→ **Job**:
Carry none of the pictures over; write out the complete data exactly.

→ **Provided material**:
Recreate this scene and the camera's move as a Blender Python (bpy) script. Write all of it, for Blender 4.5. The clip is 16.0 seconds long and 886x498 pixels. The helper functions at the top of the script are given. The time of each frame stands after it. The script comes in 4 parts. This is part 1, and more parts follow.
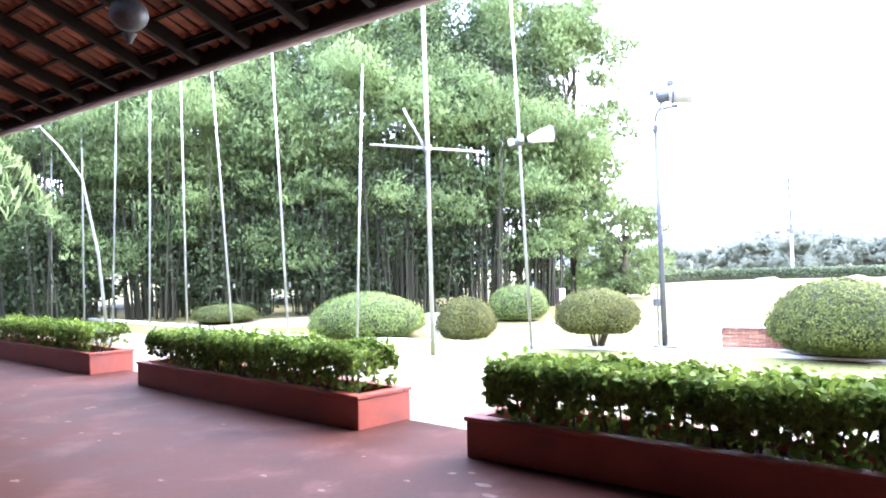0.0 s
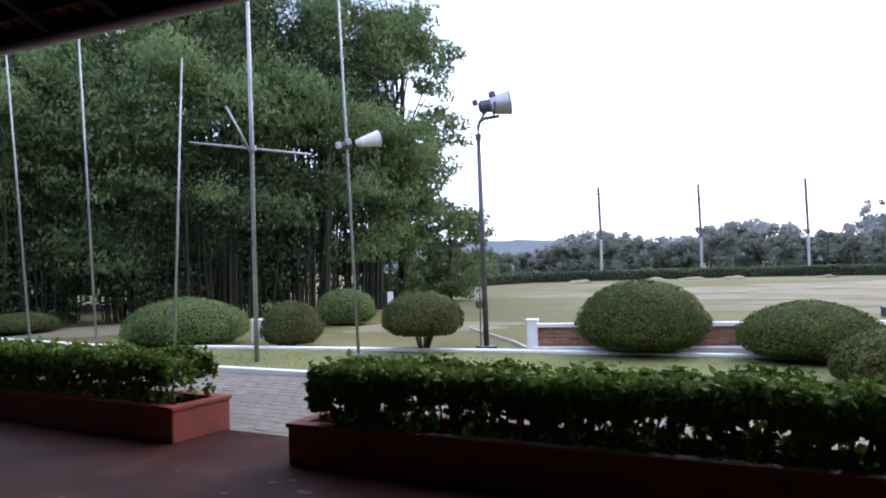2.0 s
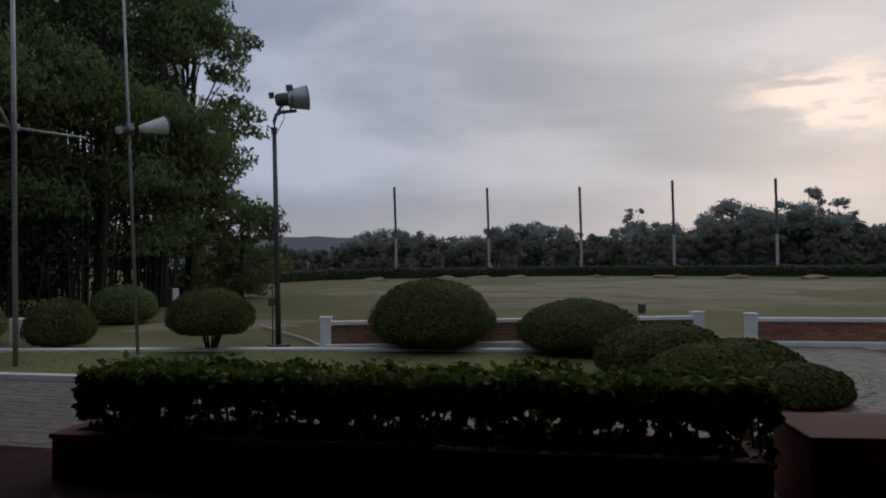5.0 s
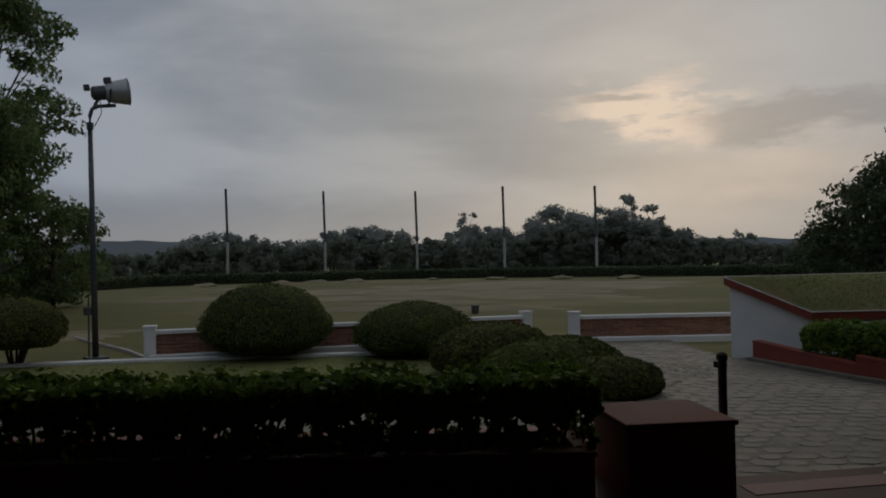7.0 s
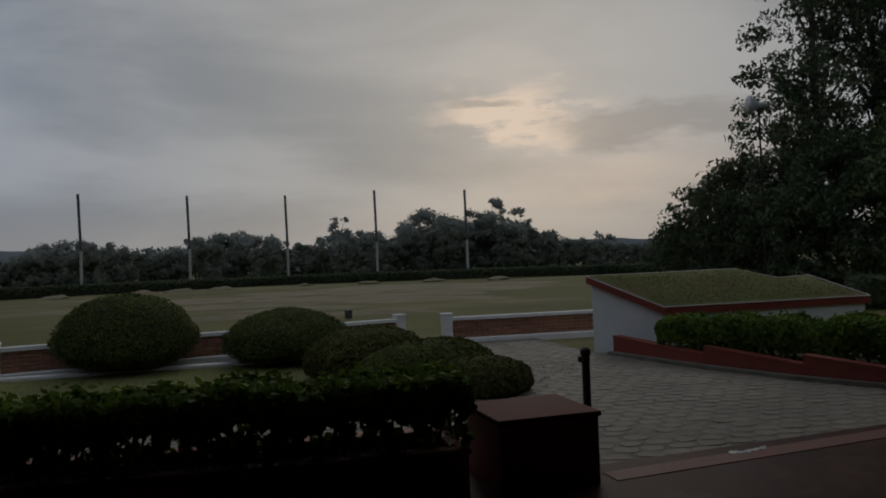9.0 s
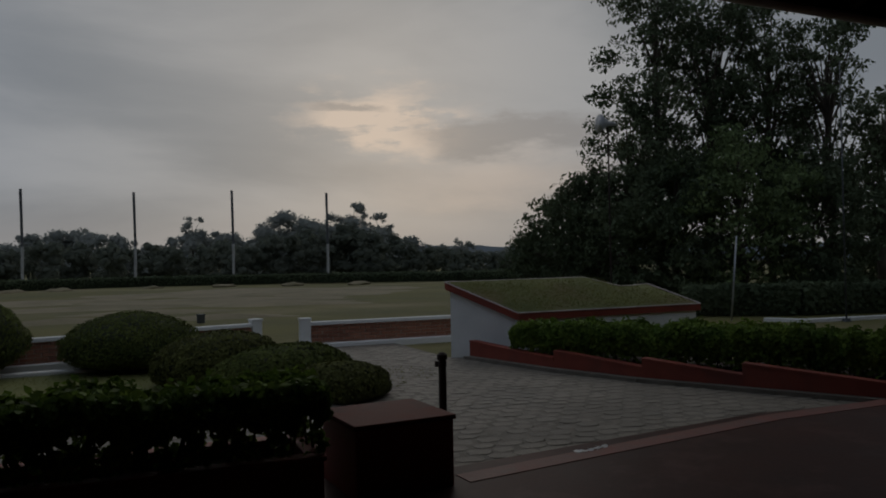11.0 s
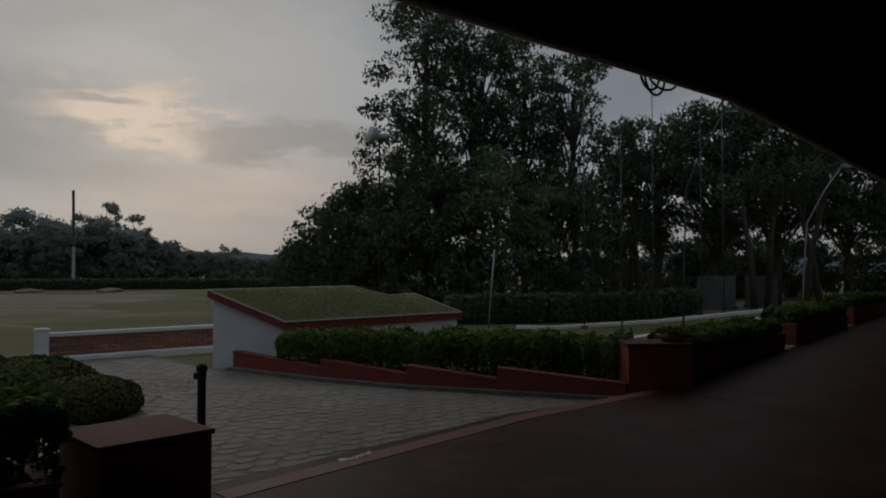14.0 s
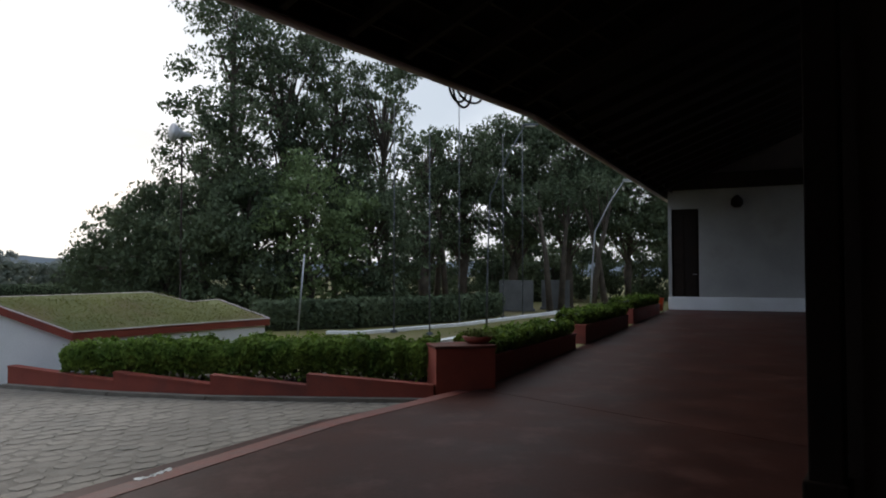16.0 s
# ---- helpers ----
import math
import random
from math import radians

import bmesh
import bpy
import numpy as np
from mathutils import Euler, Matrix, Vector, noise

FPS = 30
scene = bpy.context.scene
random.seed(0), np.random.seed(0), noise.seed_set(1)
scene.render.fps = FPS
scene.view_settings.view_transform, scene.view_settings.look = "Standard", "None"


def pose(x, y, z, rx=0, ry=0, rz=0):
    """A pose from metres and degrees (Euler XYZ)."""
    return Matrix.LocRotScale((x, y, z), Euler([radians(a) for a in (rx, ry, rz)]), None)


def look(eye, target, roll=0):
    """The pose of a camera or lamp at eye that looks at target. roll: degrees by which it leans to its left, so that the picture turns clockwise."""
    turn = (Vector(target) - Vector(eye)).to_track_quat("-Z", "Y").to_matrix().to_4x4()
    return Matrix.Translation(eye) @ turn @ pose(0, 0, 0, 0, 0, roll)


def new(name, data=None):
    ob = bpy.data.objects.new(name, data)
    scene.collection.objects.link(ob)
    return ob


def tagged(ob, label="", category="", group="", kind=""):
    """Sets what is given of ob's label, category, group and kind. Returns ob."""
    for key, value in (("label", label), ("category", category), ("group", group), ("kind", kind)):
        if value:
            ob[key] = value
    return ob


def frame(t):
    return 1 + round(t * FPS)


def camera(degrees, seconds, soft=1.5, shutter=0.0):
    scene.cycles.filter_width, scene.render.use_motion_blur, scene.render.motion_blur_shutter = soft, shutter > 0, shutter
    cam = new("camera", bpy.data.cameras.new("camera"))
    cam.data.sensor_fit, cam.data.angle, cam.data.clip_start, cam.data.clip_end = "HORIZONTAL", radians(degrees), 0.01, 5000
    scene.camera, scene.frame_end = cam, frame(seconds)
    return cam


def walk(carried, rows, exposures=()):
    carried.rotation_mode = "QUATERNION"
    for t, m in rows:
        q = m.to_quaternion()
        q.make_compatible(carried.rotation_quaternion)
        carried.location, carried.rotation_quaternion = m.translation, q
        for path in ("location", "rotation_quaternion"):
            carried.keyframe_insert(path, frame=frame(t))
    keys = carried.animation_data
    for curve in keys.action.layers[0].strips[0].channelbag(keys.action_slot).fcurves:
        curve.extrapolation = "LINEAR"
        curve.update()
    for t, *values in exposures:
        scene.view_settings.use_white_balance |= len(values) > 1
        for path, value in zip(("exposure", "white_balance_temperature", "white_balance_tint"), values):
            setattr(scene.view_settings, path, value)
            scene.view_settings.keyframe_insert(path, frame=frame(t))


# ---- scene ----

→ **Reply to the task**:
Recreate this scene and the camera's move as a Blender Python (bpy) script. Write all of it, for Blender 4.5. The clip is 16.0 seconds long and 886x498 pixels. The helper functions at the top of the script are given. The time of each frame stands after it. The script comes in 4 parts. This is part 1, and more parts follow.
0.0 s
2.0 s
5.0 s
7.0 s
9.0 s
11.0 s
14.0 s
16.0 s
# ---- helpers ----
import math
import random
from math import radians

import bmesh
import bpy
import numpy as np
from mathutils import Euler, Matrix, Vector, noise

FPS = 30
scene = bpy.context.scene
random.seed(0), np.random.seed(0), noise.seed_set(1)
scene.render.fps = FPS
scene.view_settings.view_transform, scene.view_settings.look = "Standard", "None"


def pose(x, y, z, rx=0, ry=0, rz=0):
    """A pose from metres and degrees (Euler XYZ)."""
    return Matrix.LocRotScale((x, y, z), Euler([radians(a) for a in (rx, ry, rz)]), None)


def look(eye, target, roll=0):
    """The pose of a camera or lamp at eye that looks at target. roll: degrees by which it leans to its left, so that the picture turns clockwise."""
    turn = (Vector(target) - Vector(eye)).to_track_quat("-Z", "Y").to_matrix().to_4x4()
    return Matrix.Translation(eye) @ turn @ pose(0, 0, 0, 0, 0, roll)


def new(name, data=None):
    ob = bpy.data.objects.new(name, data)
    scene.collection.objects.link(ob)
    return ob


def tagged(ob, label="", category="", group="", kind=""):
    """Sets what is given of ob's label, category, group and kind. Returns ob."""
    for key, value in (("label", label), ("category", category), ("group", group), ("kind", kind)):
        if value:
            ob[key] = value
    return ob


def frame(t):
    return 1 + round(t * FPS)


def camera(degrees, seconds, soft=1.5, shutter=0.0):
    scene.cycles.filter_width, scene.render.use_motion_blur, scene.render.motion_blur_shutter = soft, shutter > 0, shutter
    cam = new("camera", bpy.data.cameras.new("camera"))
    cam.data.sensor_fit, cam.data.angle, cam.data.clip_start, cam.data.clip_end = "HORIZONTAL", radians(degrees), 0.01, 5000
    scene.camera, scene.frame_end = cam, frame(seconds)
    return cam


def walk(carried, rows, exposures=()):
    carried.rotation_mode = "QUATERNION"
    for t, m in rows:
        q = m.to_quaternion()
        q.make_compatible(carried.rotation_quaternion)
        carried.location, carried.rotation_quaternion = m.translation, q
        for path in ("location", "rotation_quaternion"):
            carried.keyframe_insert(path, frame=frame(t))
    keys = carried.animation_data
    for curve in keys.action.layers[0].strips[0].channelbag(keys.action_slot).fcurves:
        curve.extrapolation = "LINEAR"
        curve.update()
    for t, *values in exposures:
        scene.view_settings.use_white_balance |= len(values) > 1
        for path, value in zip(("exposure", "white_balance_temperature", "white_balance_tint"), values):
            setattr(scene.view_settings, path, value)
            scene.view_settings.keyframe_insert(path, frame=frame(t))


# ---- scene ----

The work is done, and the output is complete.